_INSTRUCTIONS FOR THE TASK_
Wherever the string "with" appears in a line, extract that line.

_COLLECTED MATERIAL_
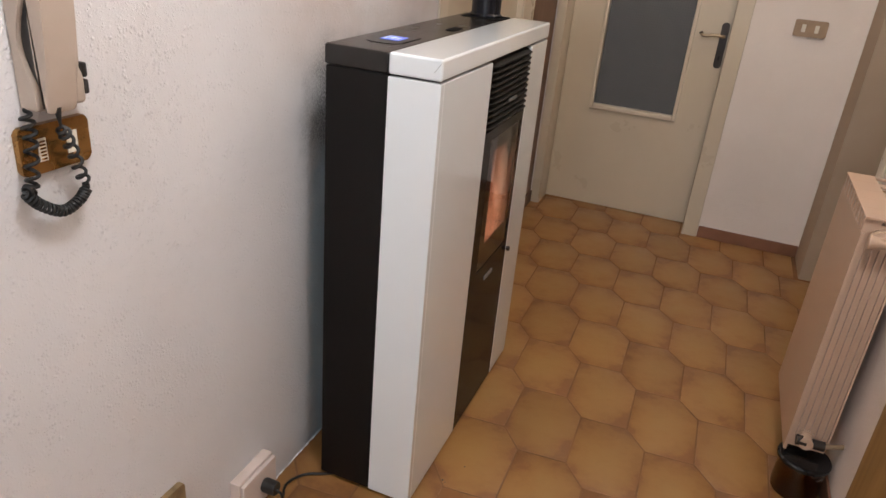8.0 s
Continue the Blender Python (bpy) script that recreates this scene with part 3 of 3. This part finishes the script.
# ---------------------------------------------------------------- radiator
def radiator():
    s = thing("radiator", (1.325, 2.03, 0), "cream aluminium sectional radiator on the wall", "radiator")
    xf, xb = 1.281, 1.388
    y0, n, w = 1.856, 5, 0.0815
    z0, z1 = 0.138, 0.857
    for k in range(n):
        a = y0 + k * w
        b = a + w
        sec = part("section", boxes((xf, xf + 0.008, a, b, z0 + 0.005, z1 - 0.045), (xf + 0.012, xf + 0.078, (a + b) / 2 - 0.018, (a + b) / 2 + 0.018, z0 + 0.01, z1 - 0.03, 0.008),
                                      (xf + 0.007, xb - 0.002, a + 0.014, a + 0.018, z0 + 0.015, z1 - 0.02)), RADIATOR, s)
        for x in (0.020, 0.036, 0.052, 0.068, 0.086, 0.101):
            part("fin", box(xf + x, xf + x + 0.004, a + 0.002, b - 0.002, z0 + 0.05, z1 - 0.075), RADIATOR, sec)
        # outlet grille: slats between the front and the back at the top
        part("top_front", box(xf - 0.002, xf + 0.070, a, b, z1 - 0.006, z1, 0.0015), RADIATOR, sec)
        for t in (0.25, 0.75):
            y = a + w * t
            part("outlet_rib", prism([(xf + 0.001, z1 - 0.052), (xf + 0.034, z1 - 0.030), (xf + 0.040, z1 - 0.0062), (xf - 0.001, z1 - 0.0062)], "y", y - 0.010, y + 0.010), RADIATOR, sec)
        part("top_back", boxes((xf + 0.070, xb, a, a + 0.012, z1 - 0.010, z1 - 0.002, 0.002), (xf + 0.070, xb, b - 0.012, b, z1 - 0.010, z1 - 0.002, 0.002), (xb - 0.006, xb, a, b, z1 - 0.016, z1 - 0.002, 0.002)), RADIATOR, sec)
    # manifolds
    for z in (0.195, 0.806):
        part("manifold", tube([(xf + 0.045, y0 + 0.004, z), (xf + 0.045, y0 + n * w - 0.004, z)], 0.022, 20), RADIATOR, s)
    # valves on the near end
    v = part("valve_top", tube([(xf + 0.045, y0 + 0.003, 0.806), (xf + 0.045, y0 - 0.035, 0.806)], 0.017, 20), RADIATOR, s)
    part("valve_body", tube(smooth_path([(xf + 0.012, y0 - 0.030, 0.806), (xf + 0.022, y0 - 0.030, 0.806), (xf + 0.062, y0 - 0.030, 0.806)], 12), lambda t: 0.012 + 0.008 * math.sin(math.pi * min(1, 0.2 + t)), 20), RADIATOR, v, "cream valve knob")
    part("pipe", tube(smooth_path([(xf + 0.058, y0 - 0.030, 0.806), (xf + 0.09, y0 - 0.02, 0.806), (RIGHT - 0.001, y0 + 0.03, 0.806)], 12), 0.008, 12), SWITCHPLATE, v)
    part("rosette", tube([(RIGHT - 0.010, y0 + 0.024, 0.806), (RIGHT - 0.0005, y0 + 0.030, 0.806)], lambda t: 0.018 + 0.010 * t, 24), WHITEPLASTIC, v)
    v = part("valve_bottom", tube([(xf + 0.045, y0 + 0.003, 0.195), (xf + 0.045, y0 - 0.030, 0.195)], 0.018, 20), RADIATOR, s)
    part("valve_body", tube([(xf + 0.045, y0 - 0.016, 0.195), (xf + 0.092, y0 - 0.016, 0.195)], 0.014, 16), DARKMETAL, v)
    part("pipe", tube([(xf + 0.090, y0 - 0.016, 0.195), (RIGHT - 0.001, y0 + 0.010, 0.195)], 0.007, 12), SWITCHPLATE, v)
    part("valve_cap", tube([(xf + 0.020, y0 - 0.016, 0.195), (xf + 0.046, y0 - 0.016, 0.195)], 0.015, 16), DARKMETAL, v)
    for dy, z in ((0.10, 0.70), (0.30, 0.70), (0.20, 0.22)):
        part("bracket", box(xb - 0.002, RIGHT - 0.0005, y0 + dy, y0 + dy + 0.015, z, z + 0.02), RADIATOR, s)
    return s


radiator()

JAR = (1.344, 1.870, 0)
pot = thing("jar", JAR, "brown glass jar with a glossy black lid on the floor", "jar")
part("body", lathe([(0, 0.003), (0.056, 0.003), (0.063, 0.009), (0.065, 0.030), (0.064, 0.085), (0.060, 0.112), (0.0570, 0.112), (0.0610, 0.085), (0.0620, 0.030), (0.055, 0.008), (0, 0.008)], JAR, 48), POTGLASS, pot)
part("lid", lathe([(0, 0.112), (0.066, 0.112), (0.072, 0.117), (0.072, 0.125), (0.068, 0.1295), (0.062, 0.1305), (0.030, 0.1315), (0, 0.132)], JAR, 48), LIDBLACK, pot, "glossy black lid")


# crumbs in front of the stove
for x, y, r in ((0.451, 1.515, 0.0022), (0.414, 1.437, 0.0028), (0.423, 1.432, 0.0018)):
    put("crumb", lathe([(0, 0), (r, 0.0004), (r * 0.9, r * 0.8), (r * 0.3, r * 1.2), (0, r * 1.2)], (x, y, 0), 7), DARKPLASTIC, "tiny dark crumb lying on the floor tiles", "crumb")


# ---------------------------------------------------------------- floor tiles
def floor_tiles():
    """Clipped-corner tiles, two of the six corners cut off, in slanting rows."""
    org = Vector((0.6403, 2.2259))
    e1, e2, e3 = Vector((0.1455, 0.0113)), Vector((0.0674, -0.0834)), Vector((0.0028, -0.2348))
    t1, t2 = e1 + e2, e2 + e3
    ring = [Vector((0, 0)), e1, e1 + e2, e1 + e2 + e3, e2 + e3, e3]
    mid = (e1 + e2 + e3) / 2
    ring = [p - mid for p in ring]
    bounds = (0.001, RIGHT - 0.001, BACK + 0.01, 3.99)

    def clip(poly, axis, limit, keep_low):
        out = []
        for a, b in zip(poly, poly[1:] + poly[:1]):
            ia, ib = (a[axis] <= limit) == keep_low, (b[axis] <= limit) == keep_low
            if ia:
                out.append(a)
            if ia != ib:
                out.append(a.lerp(b, (limit - a[axis]) / (b[axis] - a[axis])))
        return out

    def shrink(poly, d):
        n, out = len(poly), []
        for i in range(n):
            a, b, c = poly[i - 1], poly[i], poly[(i + 1) % n]
            u, v = (b - a).normalized(), (c - b).normalized()
            nu, nv = Vector((u.y, -u.x)), Vector((v.y, -v.x))
            k = (nu + nv)
            k = k / max(0.2, k.dot(nu))
            out.append(b + k * d)
        return out

    def tile_mesh(poly):
        clean = []
        for p in poly:
            if not clean or (p - clean[-1]).length > 0.004:
                clean.append(p)
        if len(clean) > 2 and (clean[0] - clean[-1]).length <= 0.004:
            clean.pop()
        area = sum(a.x * b.y - b.x * a.y for a, b in zip(clean, clean[1:] + clean[:1])) / 2
        if len(clean) < 3 or abs(area) < 0.0008:
            return None
        bm = bmesh.new()
        # outlines run clockwise seen from above
        layers = [(shrink(clean, 0.0024), -0.004), (shrink(clean, 0.0027), -0.0010), (shrink(clean, 0.0064), 0.0)]
        rings = [[bm.verts.new((p.x, p.y, z)) for p in pts] for pts, z in layers]
        for a, b in zip(rings, rings[1:]):
            for i in range(len(a)):
                j = (i + 1) % len(a)
                bm.faces.new((a[i], b[i], b[j], a[j]))
        bm.faces.new(rings[-1])
        me = finish(bm, 25)
        me.name = "tile"
        me.materials.append(TILE)
        return me

    whole = tile_mesh(ring)
    for i in range(-26, 26):
        for j in range(-26, 26):
            c = org + t1 * i + t2 * j + mid
            poly = [p + c for p in ring]
            xs, ys = [p.x for p in poly], [p.y for p in poly]
            if max(xs) < bounds[0] or min(xs) > bounds[1] or max(ys) < bounds[2] or min(ys) > bounds[3]:
                if not (RIGHT < c.x < 2.6 and 2.56 < c.y < 3.49):
                    continue
            if min(xs) >= bounds[0] and max(xs) <= bounds[1] and min(ys) >= bounds[2] and max(ys) <= bounds[3]:
                me = whole
            elif 2.52 < c.y < 3.51 and c.x > 1.28:
                me = whole
            else:
                q = clip(poly, 0, bounds[0], False)
                q = clip(q, 0, bounds[1], True) if q else q
                q = clip(q, 1, bounds[2], False) if q else q
                q = clip(q, 1, bounds[3], True) if q else q
                if len(q) < 3:
                    continue
                me = tile_mesh([p - c for p in q])
                if me is None:
                    continue
            t = new("tile", me)
            t.location = (c.x, c.y, 0)
            t.parent = floor


floor_tiles()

_RESPONSE TO THE EXERCISE_
Continue the Blender Python (bpy) script that recreates this scene with part 3 of 3. This part finishes the script.
pot = thing("jar", JAR, "brown glass jar with a glossy black lid on the floor", "jar")